All nighters are pulled, not for the benefit of getting your referencing done, but the bragging rights that you stayed for a full 12 hours, ordered Domino’s and got the number of the slightly sweaty languages student you’ve been eyeing up for the last three weeks. You’ll hand in your essays and forget what all the fuss was about. It’s basically Freshers’ Week again – carnage ensues, a mini goldrush starts up and the really important lectures your professor implores you to attend go out of the window. Mate, it’s snowing, I got in at 6am and my deadlines are done. See you in January.

Week 12 (christmas social and house dinners)

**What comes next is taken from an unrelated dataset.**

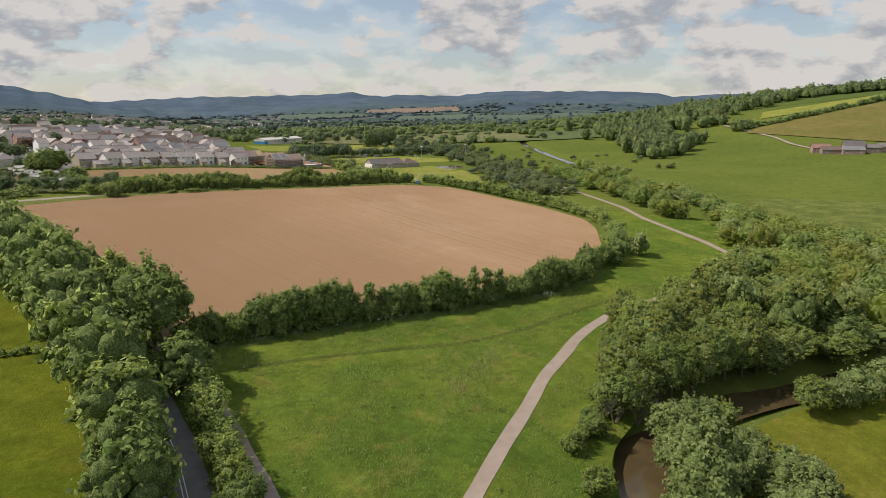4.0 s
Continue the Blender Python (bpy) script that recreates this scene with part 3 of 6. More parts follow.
ROAD = [(-85, -235), (-81.8, -200), (-79.4, -168), (-78.8, -153), (-79.4, -144), (-80.3, -132.5), (-82.8, -121), (-90, -86), (-101, -40), (-112, -2), (-118, 18), (-121.5, 40), (-128, 67), (-138, 100), (-146, 140), (-138, 190), (-120, 240), (-112, 300), (-118, 380), (-130, 480)]
ribbon("road", ROAD, 6.4, 0.12, M["asphalt"], "grey asphalt road under trees", "road")
ribbon("road_line", ROAD[:7], 0.12, 0.15, M["paint"], "worn white centre line", "road marking", 1.5, 0.0)
ribbon("road_line_2", [(x + 0.45, y) for x, y in ROAD[:7]], 0.12, 0.15, M["paint"], "worn white centre line", "road marking", 1.5, 0.0)
LANE = [(-118, 22), (-108, 22.5), (-98, 23.3), (-81, 25), (-60, 30), (-36, 34.6), (-21, 37.4), (-8.6, 39.6), (10, 42.5), (30, 45.5), (46, 46.5), (56, 45)]
ribbon("lane", LANE, 4.2, 0.13, M["lane"], "pale worn lane between hedges", "road")
loft("sand_bar", [(146, -127), (152, -134), (158, -137)], [(154, -118), (160, -124), (163, -133)], 10, 5, -0.55, M["sand"], "pale sand bar on the river bend", "sand", 0.4)
loft("reed_meadow", [(150, -96), (168, -100), (190, -124), (215, -160)], [(196, -36), (222, -52), (250, -84), (285, -128)], 24, 12, 0.07, M["rough"], "rough reedy grass beside the river", "meadow", 1.0)

# sports ground
loft("pitch_1", [(80, 146), (112, 134), (150, 150)], [(92, 196), (120, 184), (148, 186)], 24, 14, 0.07, M["mown"], "mown yellow-green pitch in front of the pavilion", "pitch")
loft("pitch_3", [(68, 84), (94, 66), (128, 72)], [(78, 148), (110, 136), (152, 148)], 24, 14, 0.06, M["mown"], "mown grass field with a goal", "pitch")
loft("pitch_2", [(88, 228), (130, 216), (200, 206)], [(88, 259), (112, 267), (165, 269)], 24, 14, 0.07, M["mown"], "green football pitch behind the pavilion", "pitch")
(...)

You open your Secret Santa to find Right Guard deodorant and a Feeder compilation CD from Poundland. You make awkward conversation about how the turkey isn’t actually that dry with the nameless guy who never comes out his room. A few glasses of mulled wine later and you find yourself bolting a pint of gravy at pres before throwing up in Oceana dressed as Baby Jesus with only Mariah Carey for company. Why can’t all your family dinners be like this?

You finally ask out that girl you like but she says no. The heartless cow, doesn’t she know it’s Christmas?

Update: No one paid Harry back for the turkey so he refuses to pay for any heating bills.

‘Christmas with the girlies xx’

Christmas holidays

When you head back to your terrible hometown it’s important to keep making it clear how the clubs are so much bigger and better at uni. Always mention how the girls aren’t as fit at home either. Everyone plans to meet up at the pub and Dirty Mike – who you haven’t spoken to since week eight – tells the boys: “You know what it would be hilarious if we all wore Christmas jumpers for banter.” You go out a buy a fetching santa jumper from Primark and you all nearly get beaten up for not sticking to the strict trainers and SuperDry combo they still wear where you’re from.

At least you’ve got that to talk about now.